Shares of Tesla (TSLA) have shown resilience, trading around $397-$401.75 in recent sessions, as analysts highlight the company's strategic moves to secure its long-term growth. Stifel maintained a Buy rating with a $508 price target, citing strong fourth-quarter profitability with gross profit of $5.01 billion and margins reaching a two-year high of 20.1%.
Tesla's energy storage business is expanding through a major partnership. The company has signed a $4.3 billion agreement with LG Energy Solution to build a lithium iron phosphate (LFP) battery cell manufacturing facility in Lansing, Michigan. Production is expected to begin in 2027, with the domestically produced cells powering Tesla's Megapack 3 systems manufactured in Texas.
The most significant near-term development is the confirmation of Tesla's "Terafab" chip factory launch. CEO Elon Musk announced the facility will officially open on March 21, 2026, at the company's Austin Gigafactory. Musk identified chip production as the potential limiting factor for Tesla's growth within 3-4 years, driven by the scaling of its autonomous driving and Optimus humanoid robot ambitions.
Morgan Stanley analyst Andrew Percoco provided context, estimating that if Tesla hits its target of 100 million-plus Optimus robots per year, it would require over 200 million chips annually—more than 50 times Tesla's current demand. Percoco estimates the fab could cost $35-$40 billion, with chips not expected until 2028. He cited geopolitical supply chain risks as a key motivator for building domestic capacity.
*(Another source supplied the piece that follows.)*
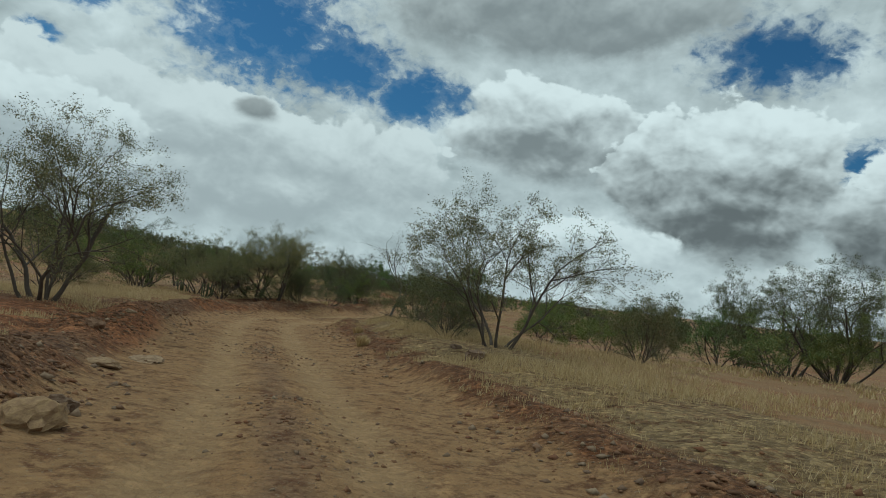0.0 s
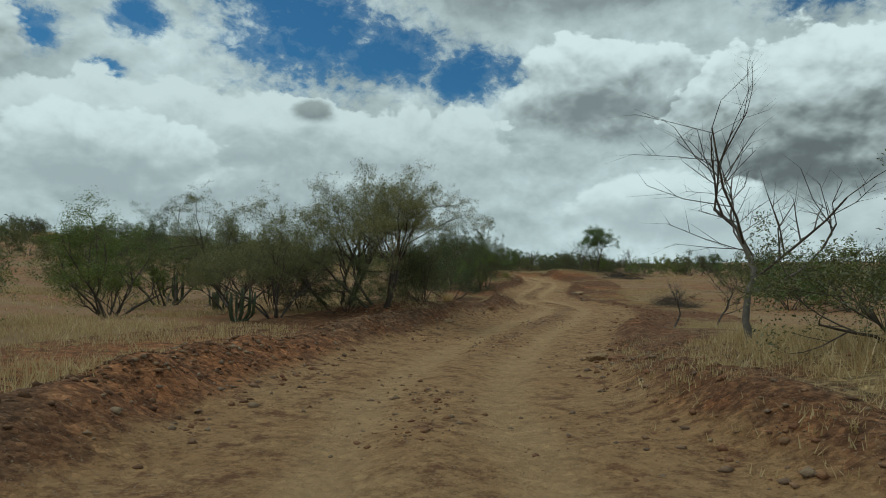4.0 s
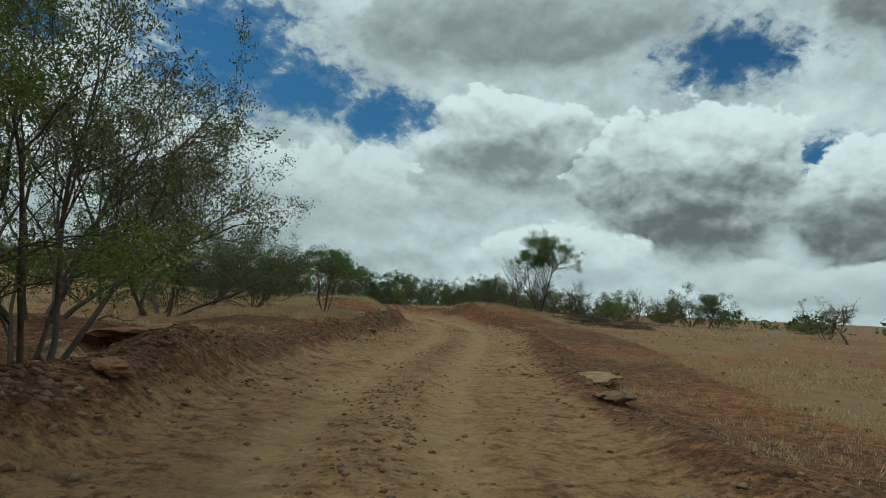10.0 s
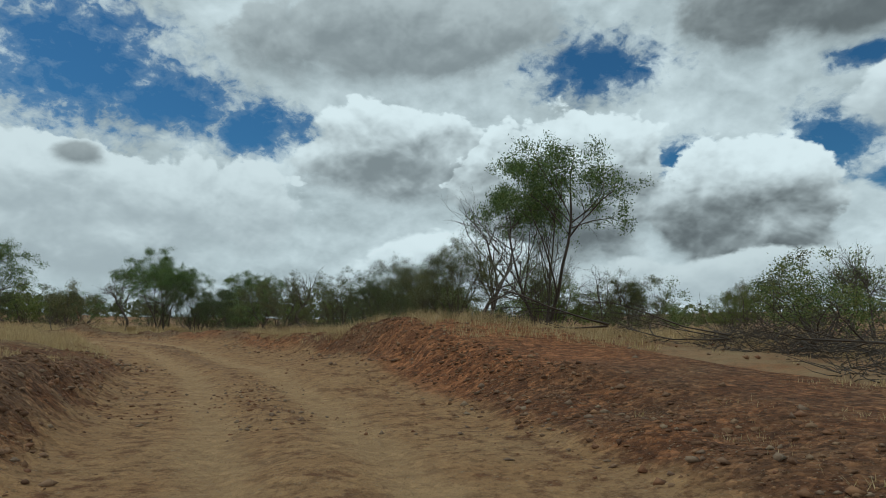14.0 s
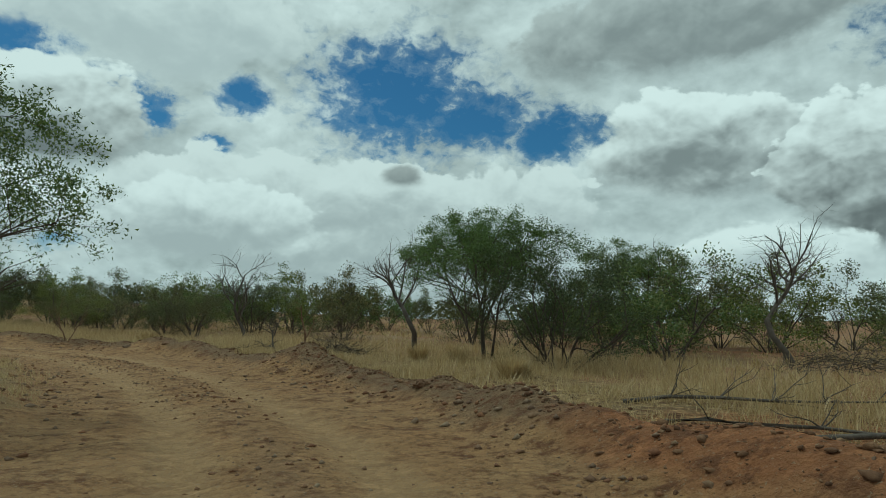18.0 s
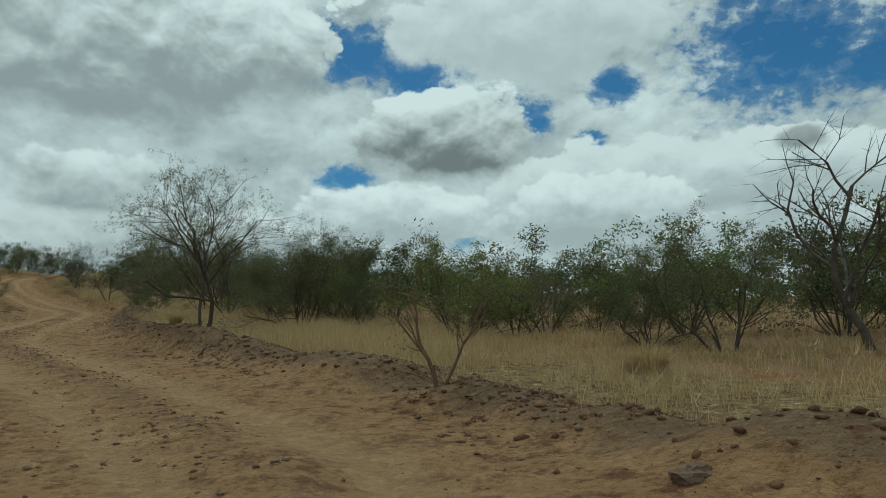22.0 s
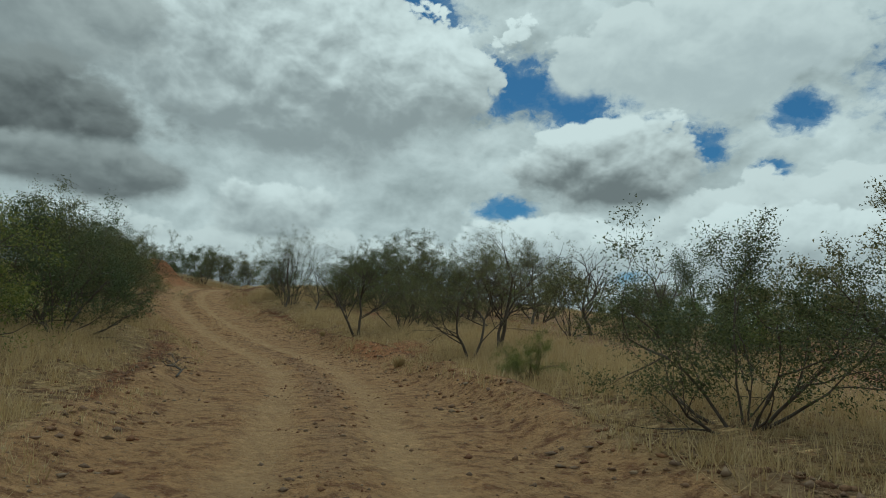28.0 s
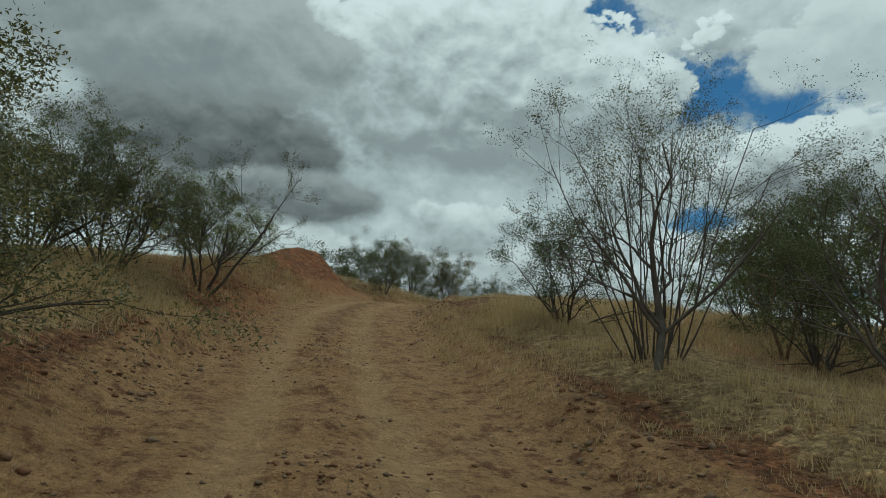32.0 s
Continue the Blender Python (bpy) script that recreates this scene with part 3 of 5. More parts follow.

Meanwhile, Tesla continues to expand its robotaxi service, currently active in San Francisco and Austin, with plans to launch in Dallas, Houston, Phoenix, Miami, Orlando, Tampa, and Las Vegas in the first half of 2026. However, competition is intensifying, with Nvidia's DRIVE platform being adopted by automakers like BYD, Hyundai, and Nissan, and Uber planning to deploy Nvidia-enabled robotaxis across 28 markets by 2028.